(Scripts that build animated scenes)
-*-*-
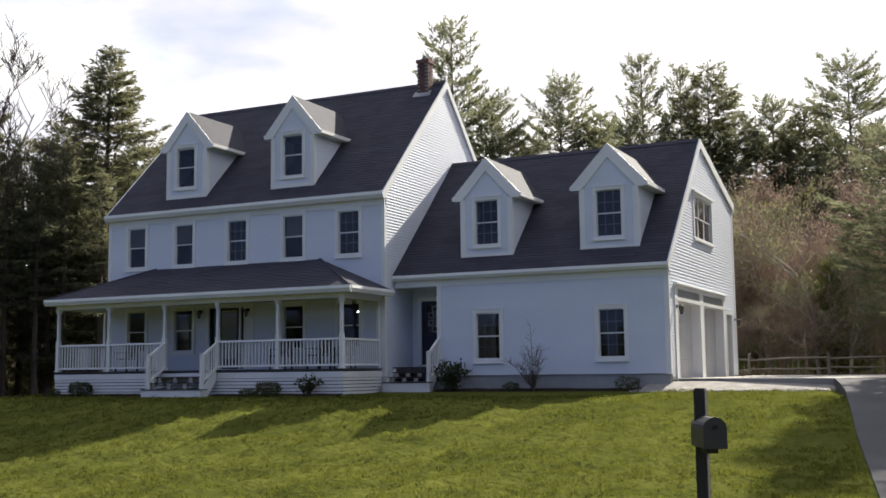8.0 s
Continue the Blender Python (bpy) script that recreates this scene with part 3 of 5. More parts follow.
def side_door():
    x0, x1, z0, z1 = SIDE_DOOR
    y = REC[2]
    bm = bmesh.new()
    for a, b, c, d in holes_grid(x0 - 0.12, x1 + 0.12, z0, z1 + 0.12, [(x0, x1, z0 - 1, z1)]):
        box(bm, a, b, y - 0.045, y - 0.001, c, d)
    bmesh.ops.remove_doubles(bm, verts=bm.verts[:], dist=0.0004)
    hpart("door_surround", bm, WHITE)
    lights = [(-0.36 + 0.155 * i, 0.08 + 0.40 * j, 1.12 - 0.20 * (i % 2)) for i in range(1) for j in range(1)]
    bm = bmesh.new()
    gl = [(x0 + 0.17, x1 - 0.17, z0 + 1.02, z1 - 0.14)]
    for a, b, c, d in holes_grid(x0, x1, z0, z1, gl):
        box(bm, a, b, y + 0.04, y + 0.085, c, d)
    bmesh.ops.remove_doubles(bm, verts=bm.verts[:], dist=0.0004)
    d = hpart("side_entry_door", bm, NAVY, "navy blue entry door with decorative leaded glass")
    bm = bmesh.new()
    box(bm, gl[0][0], gl[0][1], y + 0.058, y + 0.062, gl[0][2], gl[0][3])
    part("pane", bm, GLASS, d).visible_shadow = False
    cx, cz = (x0 + x1) / 2, (gl[0][2] + gl[0][3]) / 2
    for u, w, s in ((0, 0.31, 0.10), (-0.14, 0.12, 0.09), (0.12, 0.10, 0.09), (-0.15, -0.12, 0.09), (0.12, -0.12, 0.09), (0, -0.32, 0.10)):
        bm = bmesh.new()
        for a, b, e, f in holes_grid(cx + u - s, cx + u + s, cz + w - s, cz + w + s, [(cx + u - s + 0.03, cx + u + s - 0.03, cz + w - s + 0.03, cz + w + s - 0.03)]):
            box(bm, a, b, y + 0.05, y + 0.057, e, f)
        part("leaded_square", bm, LEAD, d)
    bm = bmesh.new()
    tube(bm, [(x0 + 0.07, y + 0.04, z0 + 0.95), (x0 + 0.07, y - 0.02, z0 + 0.95)], [0.02, 0.03], 8)
    part("knob", bm, DARKMETAL, d)
    # near-black sheet behind the door glass, its dark colour in place of shade
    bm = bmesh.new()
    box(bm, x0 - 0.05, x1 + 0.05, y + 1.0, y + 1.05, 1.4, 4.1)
    hpart("dark_backing", bm, UNLIT_BLACK)


LEAD = mat("pale_leaded_glass", (0.38, 0.40, 0.46), rough=0.3, scale=3, grain=30, bump=0)
front_door()
side_door()


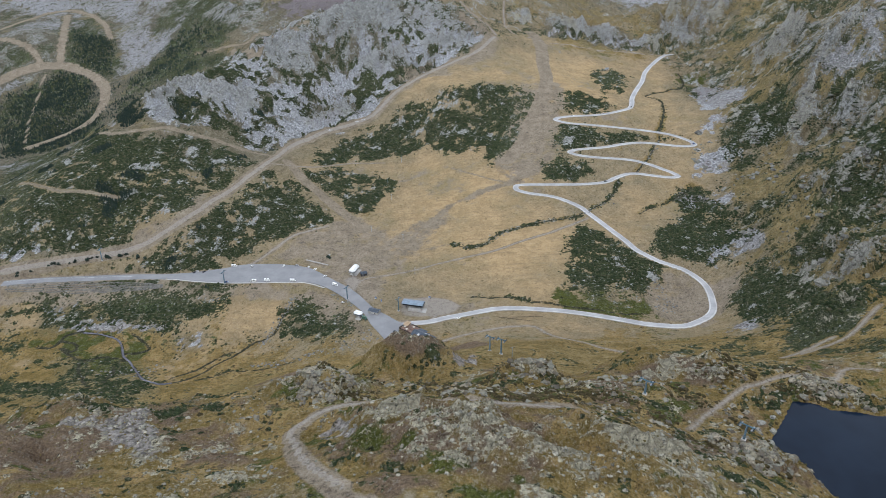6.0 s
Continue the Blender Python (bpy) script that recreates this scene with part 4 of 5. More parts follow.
shrub = np.maximum(shrub, patchy(brookside * 0.72, (14, 0.5, 441), (6, 0.6, 443)) * (brookside > 0.05))
rock = np.maximum(rock, brookside * (0.42 + 0.6 * blots + 0.4 * speck))
shrub = np.where(in_lake > 0.3, 0, shrub)
shrub = np.maximum(shrub, far * patchy(0.36 + 0.22 * far_heath + 0.10 * np.clip((-380 - X) / 100, 0, 1) - 0.3 * far_grey - 0.35 * far_purple - 0.2 * broad - 0.05 * flutes, (110, 0.45, 271), (34, 0.5, 273)))
shrub = shrub * (1 - 0.75 * np.clip(marsh * 1.4, 0, 1) * (1 - dark_heath))
shrub = np.clip(shrub * open_ground * (1 - 0.9 * in_lush) * (1 - 0.6 * near_scree), 0, 1)
gold = np.clip(patchy(in_gold * 0.9, (70, 0.4, 321), (20, 0.25, 323)), 0, 1)
lush = patchy(in_lush, (18, 0.5, 281), (6, 0.4, 283)) * (in_lush > 0.02)
lush = np.maximum(lush, np.clip(marsh * 1.5, 0, 1) * patchy(0.44 + 0 * X, (22, 0.7, 285), (7, 0.6, 287)))
lush = np.clip(np.maximum(lush, near * patchy(0.22 + 0.40 * near_green, (20, 0.5, 288), (6, 0.5, 289))), 0, 1)
dark = np.clip(patchy(far_purple * 0.9, (120, 0.4, 291), (40, 0.4, 293)) * (far_purple > 0.02), 0, 0.9)
dark = np.maximum(dark, east_scree * 0.42 * (X < 420))
olive = 0.50 * np.clip((600 - Y) / 110, 0, 1) + 0.42 * np.clip((530 - Y) / 110, 0, 1) + 0.10 * far + 0.5 * far_green + 0.3 * np.clip((-250 - X) / 100, 0, 1) + 0.55 * wall_side + 0.10 * east_grass + 0.5 * marsh - 0.30 * in_gold + 0.35 * turf + 0.30 * np.clip((-90 - X) / 60, 0, 1) * np.clip((650 - Y) / 60, 0, 1)
olive = np.maximum(olive, np.clip(banks * 1.0, 0, 0.5))
olive = np.clip(patchy(olive, (60, 0.35, 300), (30, 0.40, 301), (12, 0.35, 303)), 0, 0.9)
brown = np.clip(np.maximum(near_brown, near * patchy(0.30 + 0.20 * near_rock + 0.26 * np.clip((-60 - X) / 60, 0, 1) - 0.15 * turf, (28, 0.5, 461), (8, 0.4, 463))), 0, 1)
verge = np.clip(along(PAVED, 4, 2.4, 0.4) * 0.66 + area([CAR_PARK], 9, 1.0, 0.6) * 0.62, 0, 0.66)
bare = np.clip(np.maximum.reduce([tracks, verge, patchy(worn * 0.72, (20, 0.35, 313)) * (worn > 0.02), patchy(in_bare, (14, 0.3, 311)) * (in_bare > 0.02)]), 0, 1)


def sheet(name, xs, ys, zs):
    mesh = bpy.data.meshes.new(name)
    ny, nx = zs.shape
    idx = np.arange(nx * ny).reshape(ny, nx)
    quads = np.stack([idx[:-1, :-1], idx[:-1, 1:], idx[1:, 1:], idx[1:, :-1]], -1).reshape(-1, 4)
    mesh.vertices.add(nx * ny)
    mesh.vertices.foreach_set("co", np.stack([xs, ys, zs], -1).astype(np.float32).ravel())
    mesh.loops.add(quads.size)
    mesh.loops.foreach_set("vertex_index", quads.ravel().astype(np.int32))
    mesh.polygons.add(len(quads))
    mesh.polygons.foreach_set("loop_start", np.arange(0, quads.size, 4, dtype=np.int32))
    mesh.polygons.foreach_set("use_smooth", np.ones(len(quads), bool))
    mesh.update()
    return mesh


def layer(mesh, name, r, g, b):
    att = mesh.attributes.new(name, "FLOAT_COLOR", "POINT")
    att.data.foreach_set("color", np.stack([r, g, b, np.ones_like(r)], -1).astype(np.float32).ravel())


proud = np.clip((rock - 0.42) / 0.2, 0, 1)
Z += proud * tame * (1 - far) * (0.9 + 0.7 * near + 0.9 * east + 0.5 * fractal(X, Y, 7, 3, 411, gain=0.7))
mesh = sheet("ground", X, Y, Z)
layer(mesh, "cover", shrub, rock, bare)
layer(mesh, "wet", scree, lush, brook)
# second value darkens stone; its fade up the east wall paints in haze
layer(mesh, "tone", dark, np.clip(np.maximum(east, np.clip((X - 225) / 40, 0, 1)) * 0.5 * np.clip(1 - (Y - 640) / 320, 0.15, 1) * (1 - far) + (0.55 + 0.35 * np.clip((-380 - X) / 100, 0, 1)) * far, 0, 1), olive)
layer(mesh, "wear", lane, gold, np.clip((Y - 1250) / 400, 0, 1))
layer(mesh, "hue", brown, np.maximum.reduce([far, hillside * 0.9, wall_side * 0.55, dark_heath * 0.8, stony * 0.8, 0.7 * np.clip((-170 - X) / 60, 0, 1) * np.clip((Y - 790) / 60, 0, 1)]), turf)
mesh.materials.append(GROUND)
ground = tagged(new("ground", mesh), "dry grass, heath, scree and rock on steep mountain slopes", "ground", kind="structure")


def sample(field, x, y):
    """A field of the grid at any place."""
    x, y = np.asarray(x, float), np.asarray(y, float)
    i = np.clip(np.searchsorted(gx, x) - 1, 0, len(gx) - 2)
    j = np.clip(np.searchsorted(gy, y) - 1, 0, len(gy) - 2)
    u, v = (x - gx[i]) / (gx[i + 1] - gx[i]), (y - gy[j]) / (gy[j + 1] - gy[j])
    return (field[j, i] * (1 - u) + field[j, i + 1] * u) * (1 - v) + (field[j + 1, i] * (1 - u) + field[j + 1, i + 1] * u) * v


def level(x, y):
    return float(sample(Z, x, y))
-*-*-
*STATED PROBLEM*
Go through the records. Copy each line where "Python" appears.

*COMPLETE OUTPUT*
Continue the Blender Python (bpy) script that recreates this scene with part 3 of 5. More parts follow.
Continue the Blender Python (bpy) script that recreates this scene with part 4 of 5. More parts follow.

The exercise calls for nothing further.